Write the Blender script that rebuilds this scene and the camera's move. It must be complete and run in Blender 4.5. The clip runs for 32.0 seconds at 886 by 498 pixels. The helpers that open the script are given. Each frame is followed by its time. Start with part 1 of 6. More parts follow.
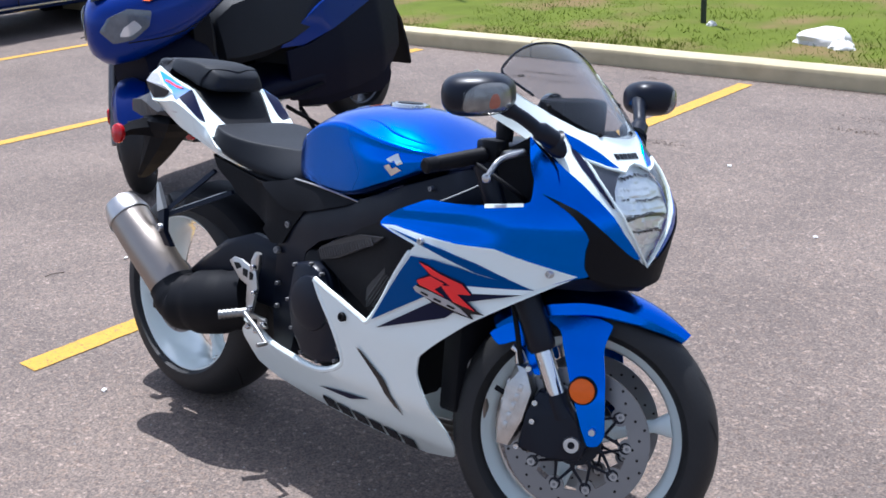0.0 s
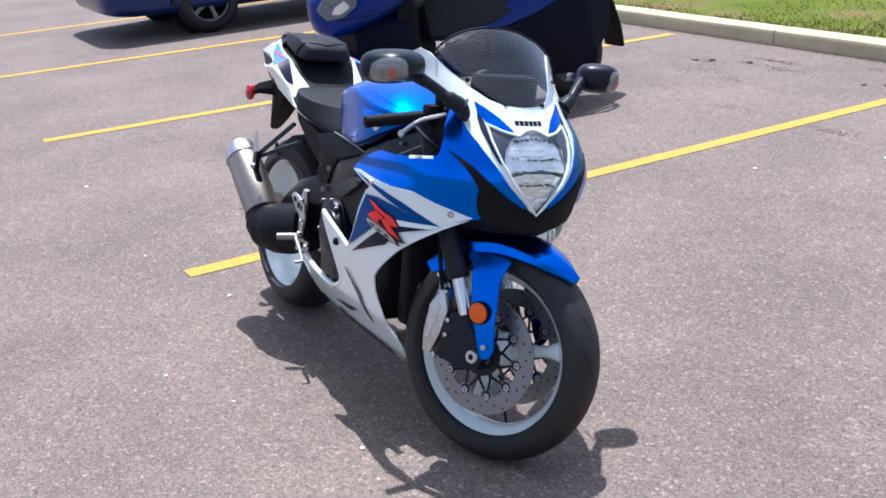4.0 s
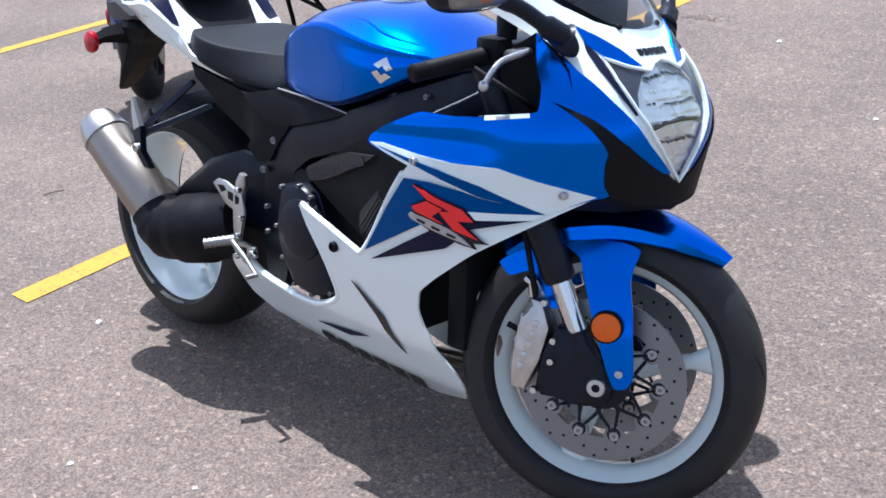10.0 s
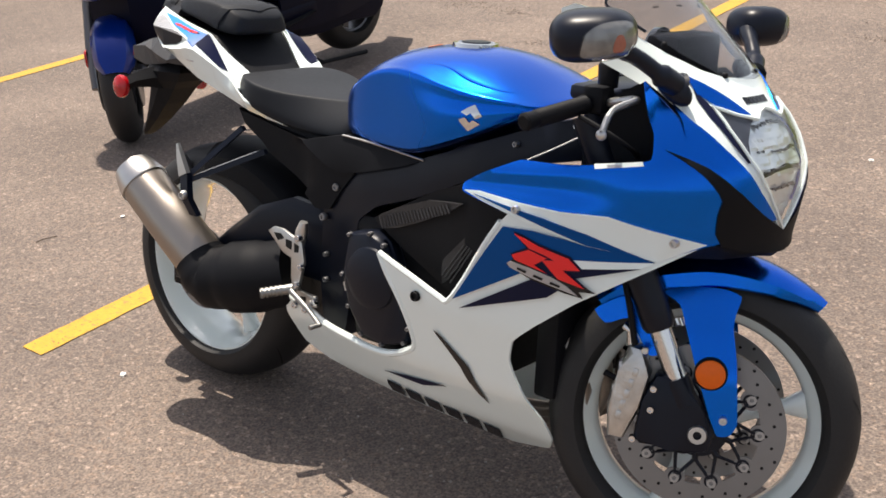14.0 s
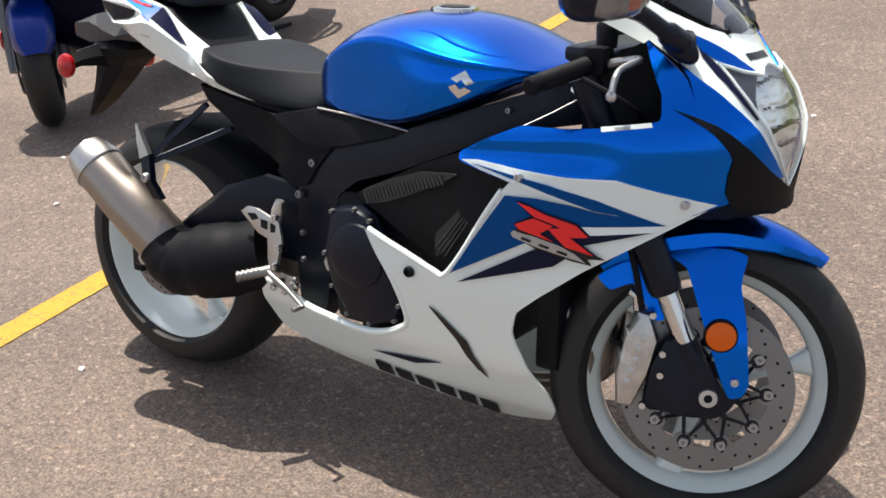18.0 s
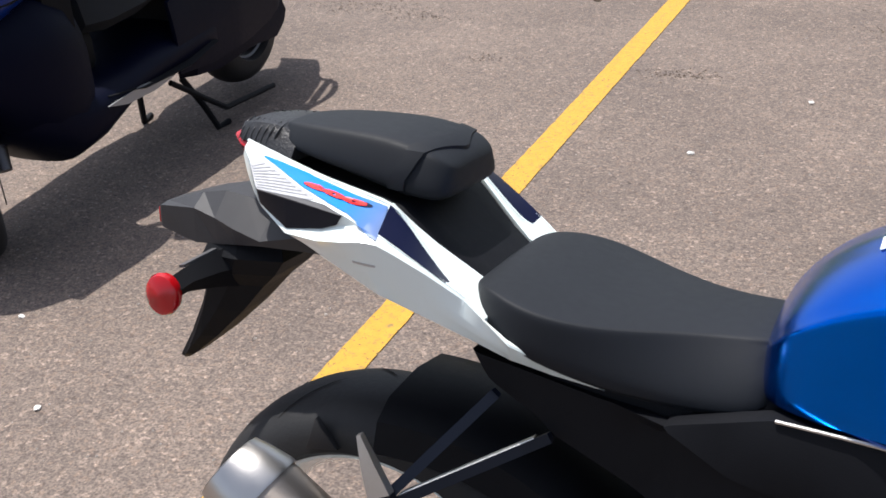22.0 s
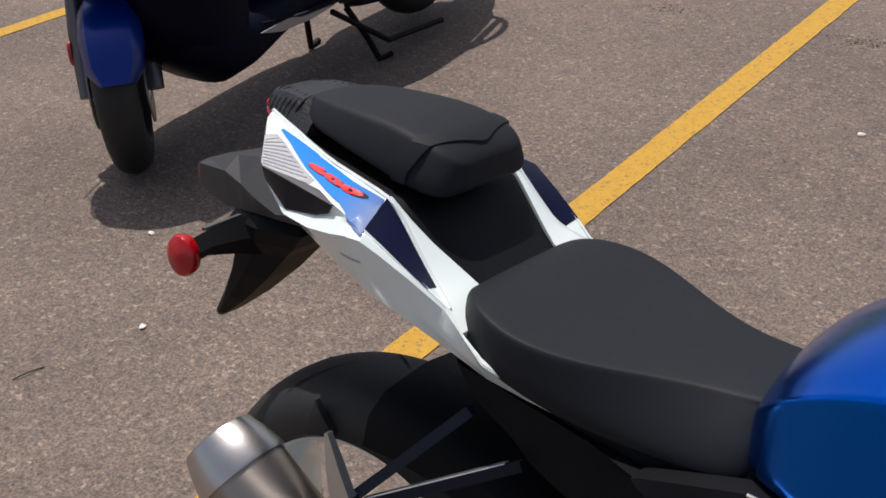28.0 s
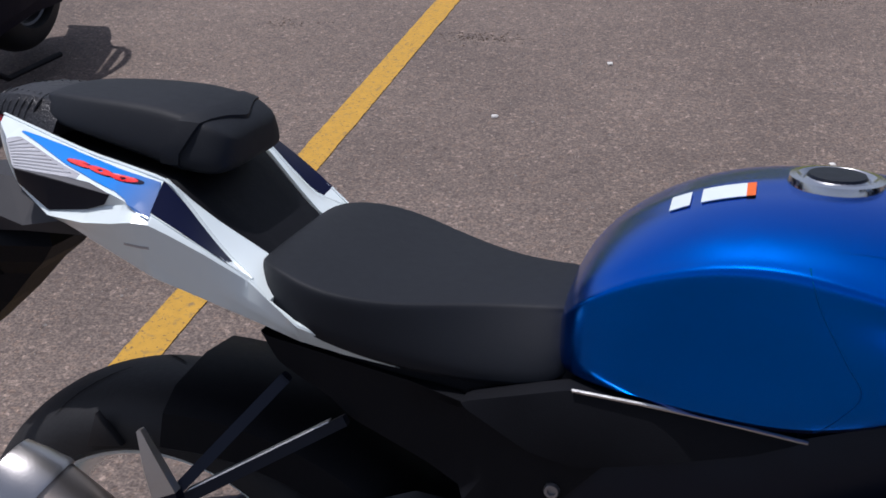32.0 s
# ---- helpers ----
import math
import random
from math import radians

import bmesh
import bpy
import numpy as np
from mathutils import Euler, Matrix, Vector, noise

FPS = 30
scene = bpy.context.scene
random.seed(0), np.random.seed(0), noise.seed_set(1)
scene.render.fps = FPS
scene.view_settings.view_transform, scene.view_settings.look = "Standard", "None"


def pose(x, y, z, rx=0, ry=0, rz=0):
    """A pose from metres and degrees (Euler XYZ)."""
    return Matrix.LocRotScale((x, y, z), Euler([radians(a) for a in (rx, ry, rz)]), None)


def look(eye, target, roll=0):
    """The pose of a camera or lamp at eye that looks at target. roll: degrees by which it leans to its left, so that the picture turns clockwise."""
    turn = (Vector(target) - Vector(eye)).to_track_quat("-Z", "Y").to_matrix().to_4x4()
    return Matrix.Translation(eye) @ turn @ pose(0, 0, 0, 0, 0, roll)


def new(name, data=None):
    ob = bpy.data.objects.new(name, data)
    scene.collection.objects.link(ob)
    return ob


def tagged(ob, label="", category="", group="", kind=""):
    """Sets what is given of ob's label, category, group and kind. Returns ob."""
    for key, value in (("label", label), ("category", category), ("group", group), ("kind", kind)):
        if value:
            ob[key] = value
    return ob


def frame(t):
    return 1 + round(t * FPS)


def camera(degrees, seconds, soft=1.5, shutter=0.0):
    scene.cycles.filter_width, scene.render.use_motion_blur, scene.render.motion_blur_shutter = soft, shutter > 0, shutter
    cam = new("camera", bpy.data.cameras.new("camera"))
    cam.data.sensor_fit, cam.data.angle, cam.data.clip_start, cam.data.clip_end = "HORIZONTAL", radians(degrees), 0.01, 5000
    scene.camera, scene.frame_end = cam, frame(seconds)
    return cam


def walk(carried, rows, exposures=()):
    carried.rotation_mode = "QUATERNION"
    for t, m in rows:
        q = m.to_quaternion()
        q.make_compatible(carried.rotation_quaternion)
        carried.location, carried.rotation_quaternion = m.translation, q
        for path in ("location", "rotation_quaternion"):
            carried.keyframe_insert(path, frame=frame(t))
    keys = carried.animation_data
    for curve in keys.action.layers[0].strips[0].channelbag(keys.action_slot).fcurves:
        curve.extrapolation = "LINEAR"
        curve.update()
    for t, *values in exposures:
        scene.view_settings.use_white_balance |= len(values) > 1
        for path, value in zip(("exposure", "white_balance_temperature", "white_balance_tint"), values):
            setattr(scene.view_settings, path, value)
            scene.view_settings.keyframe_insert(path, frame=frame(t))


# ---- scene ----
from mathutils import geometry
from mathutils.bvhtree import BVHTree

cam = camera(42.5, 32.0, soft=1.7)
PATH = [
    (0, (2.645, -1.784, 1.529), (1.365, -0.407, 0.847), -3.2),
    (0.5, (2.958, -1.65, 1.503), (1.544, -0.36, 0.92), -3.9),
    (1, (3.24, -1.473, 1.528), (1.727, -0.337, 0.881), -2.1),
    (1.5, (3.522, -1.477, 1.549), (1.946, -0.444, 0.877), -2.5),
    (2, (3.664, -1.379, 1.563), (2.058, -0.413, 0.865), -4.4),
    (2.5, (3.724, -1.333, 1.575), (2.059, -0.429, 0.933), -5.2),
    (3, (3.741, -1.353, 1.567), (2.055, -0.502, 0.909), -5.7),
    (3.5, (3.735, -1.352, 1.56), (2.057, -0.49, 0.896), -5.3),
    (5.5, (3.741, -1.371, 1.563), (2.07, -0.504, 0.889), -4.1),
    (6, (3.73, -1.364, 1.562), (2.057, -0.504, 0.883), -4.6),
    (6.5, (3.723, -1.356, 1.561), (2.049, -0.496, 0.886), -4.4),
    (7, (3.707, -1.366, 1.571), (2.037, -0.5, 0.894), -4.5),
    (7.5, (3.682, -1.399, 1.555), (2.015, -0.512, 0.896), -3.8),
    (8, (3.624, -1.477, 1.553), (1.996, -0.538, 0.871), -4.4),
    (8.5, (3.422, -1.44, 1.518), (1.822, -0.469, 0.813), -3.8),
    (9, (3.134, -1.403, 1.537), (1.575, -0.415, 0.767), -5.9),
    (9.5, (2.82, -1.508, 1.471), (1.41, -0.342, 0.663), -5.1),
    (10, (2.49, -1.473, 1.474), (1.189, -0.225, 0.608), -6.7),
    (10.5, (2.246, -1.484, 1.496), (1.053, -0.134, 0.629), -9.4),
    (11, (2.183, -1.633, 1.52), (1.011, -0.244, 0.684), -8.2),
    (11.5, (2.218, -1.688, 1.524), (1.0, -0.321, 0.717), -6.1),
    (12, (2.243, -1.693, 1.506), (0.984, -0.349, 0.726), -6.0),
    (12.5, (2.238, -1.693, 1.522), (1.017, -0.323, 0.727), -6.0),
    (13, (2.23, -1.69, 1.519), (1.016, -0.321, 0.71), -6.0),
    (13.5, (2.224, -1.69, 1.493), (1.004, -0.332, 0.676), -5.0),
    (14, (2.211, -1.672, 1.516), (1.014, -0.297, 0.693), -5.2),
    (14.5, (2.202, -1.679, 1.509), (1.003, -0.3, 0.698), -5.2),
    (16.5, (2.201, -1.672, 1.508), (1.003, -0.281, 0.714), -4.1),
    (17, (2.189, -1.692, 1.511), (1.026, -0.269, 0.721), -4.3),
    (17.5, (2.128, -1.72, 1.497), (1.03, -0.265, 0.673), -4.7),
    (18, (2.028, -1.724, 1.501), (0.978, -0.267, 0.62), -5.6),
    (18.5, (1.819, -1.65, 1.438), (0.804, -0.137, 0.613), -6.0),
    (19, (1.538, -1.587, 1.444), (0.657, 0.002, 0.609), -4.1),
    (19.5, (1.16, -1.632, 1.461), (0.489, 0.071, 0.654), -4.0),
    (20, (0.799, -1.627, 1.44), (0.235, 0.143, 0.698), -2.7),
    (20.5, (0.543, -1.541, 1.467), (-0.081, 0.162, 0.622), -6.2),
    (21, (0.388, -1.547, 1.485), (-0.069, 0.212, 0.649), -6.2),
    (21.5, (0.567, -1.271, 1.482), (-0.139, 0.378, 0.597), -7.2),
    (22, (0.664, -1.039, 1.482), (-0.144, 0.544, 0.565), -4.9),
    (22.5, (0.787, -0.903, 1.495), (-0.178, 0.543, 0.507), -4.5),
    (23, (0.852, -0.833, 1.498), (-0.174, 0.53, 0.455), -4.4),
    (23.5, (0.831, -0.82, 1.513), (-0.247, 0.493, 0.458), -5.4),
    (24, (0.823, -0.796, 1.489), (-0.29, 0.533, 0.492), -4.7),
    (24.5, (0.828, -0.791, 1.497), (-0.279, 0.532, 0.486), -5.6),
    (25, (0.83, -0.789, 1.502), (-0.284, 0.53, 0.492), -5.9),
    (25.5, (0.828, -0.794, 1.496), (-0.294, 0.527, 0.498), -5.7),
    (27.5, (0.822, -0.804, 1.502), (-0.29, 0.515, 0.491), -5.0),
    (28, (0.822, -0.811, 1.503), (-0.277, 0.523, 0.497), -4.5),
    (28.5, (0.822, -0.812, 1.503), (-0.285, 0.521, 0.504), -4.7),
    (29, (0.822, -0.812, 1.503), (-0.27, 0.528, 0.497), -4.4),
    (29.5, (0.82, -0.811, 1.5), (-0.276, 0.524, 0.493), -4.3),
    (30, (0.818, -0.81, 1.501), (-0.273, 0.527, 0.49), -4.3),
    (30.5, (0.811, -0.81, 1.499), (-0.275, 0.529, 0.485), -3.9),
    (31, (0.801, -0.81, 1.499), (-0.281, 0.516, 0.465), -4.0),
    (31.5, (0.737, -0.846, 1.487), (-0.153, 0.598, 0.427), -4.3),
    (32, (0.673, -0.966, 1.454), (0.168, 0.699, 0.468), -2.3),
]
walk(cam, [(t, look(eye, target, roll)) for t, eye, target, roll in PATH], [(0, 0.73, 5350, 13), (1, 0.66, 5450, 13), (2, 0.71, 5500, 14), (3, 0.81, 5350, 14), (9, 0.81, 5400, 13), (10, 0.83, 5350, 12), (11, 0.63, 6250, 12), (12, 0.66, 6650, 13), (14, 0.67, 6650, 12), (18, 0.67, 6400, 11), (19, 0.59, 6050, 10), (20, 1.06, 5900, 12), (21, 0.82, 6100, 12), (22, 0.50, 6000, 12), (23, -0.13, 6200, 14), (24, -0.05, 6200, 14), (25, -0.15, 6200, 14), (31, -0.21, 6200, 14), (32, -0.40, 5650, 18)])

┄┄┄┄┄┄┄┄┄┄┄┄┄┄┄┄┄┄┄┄

> Exercise task: Print only the run of lines that begins with the line containing "from mathutils import Euler, Matrix, Vector, noise" and ends with the line containing "keys = carried.animation_data", both included, exactly as they read.

> Written reply:
from mathutils import Euler, Matrix, Vector, noise

FPS = 30
scene = bpy.context.scene
random.seed(0), np.random.seed(0), noise.seed_set(1)
scene.render.fps = FPS
scene.view_settings.view_transform, scene.view_settings.look = "Standard", "None"


def pose(x, y, z, rx=0, ry=0, rz=0):
    """A pose from metres and degrees (Euler XYZ)."""
    return Matrix.LocRotScale((x, y, z), Euler([radians(a) for a in (rx, ry, rz)]), None)


def look(eye, target, roll=0):
    """The pose of a camera or lamp at eye that looks at target. roll: degrees by which it leans to its left, so that the picture turns clockwise."""
    turn = (Vector(target) - Vector(eye)).to_track_quat("-Z", "Y").to_matrix().to_4x4()
    return Matrix.Translation(eye) @ turn @ pose(0, 0, 0, 0, 0, roll)


def new(name, data=None):
    ob = bpy.data.objects.new(name, data)
    scene.collection.objects.link(ob)
    return ob


def tagged(ob, label="", category="", group="", kind=""):
    """Sets what is given of ob's label, category, group and kind. Returns ob."""
    for key, value in (("label", label), ("category", category), ("group", group), ("kind", kind)):
        if value:
            ob[key] = value
    return ob


def frame(t):
    return 1 + round(t * FPS)


def camera(degrees, seconds, soft=1.5, shutter=0.0):
    scene.cycles.filter_width, scene.render.use_motion_blur, scene.render.motion_blur_shutter = soft, shutter > 0, shutter
    cam = new("camera", bpy.data.cameras.new("camera"))
    cam.data.sensor_fit, cam.data.angle, cam.data.clip_start, cam.data.clip_end = "HORIZONTAL", radians(degrees), 0.01, 5000
    scene.camera, scene.frame_end = cam, frame(seconds)
    return cam


def walk(carried, rows, exposures=()):
    carried.rotation_mode = "QUATERNION"
    for t, m in rows:
        q = m.to_quaternion()
        q.make_compatible(carried.rotation_quaternion)
        carried.location, carried.rotation_quaternion = m.translation, q
        for path in ("location", "rotation_quaternion"):
            carried.keyframe_insert(path, frame=frame(t))
    keys = carried.animation_data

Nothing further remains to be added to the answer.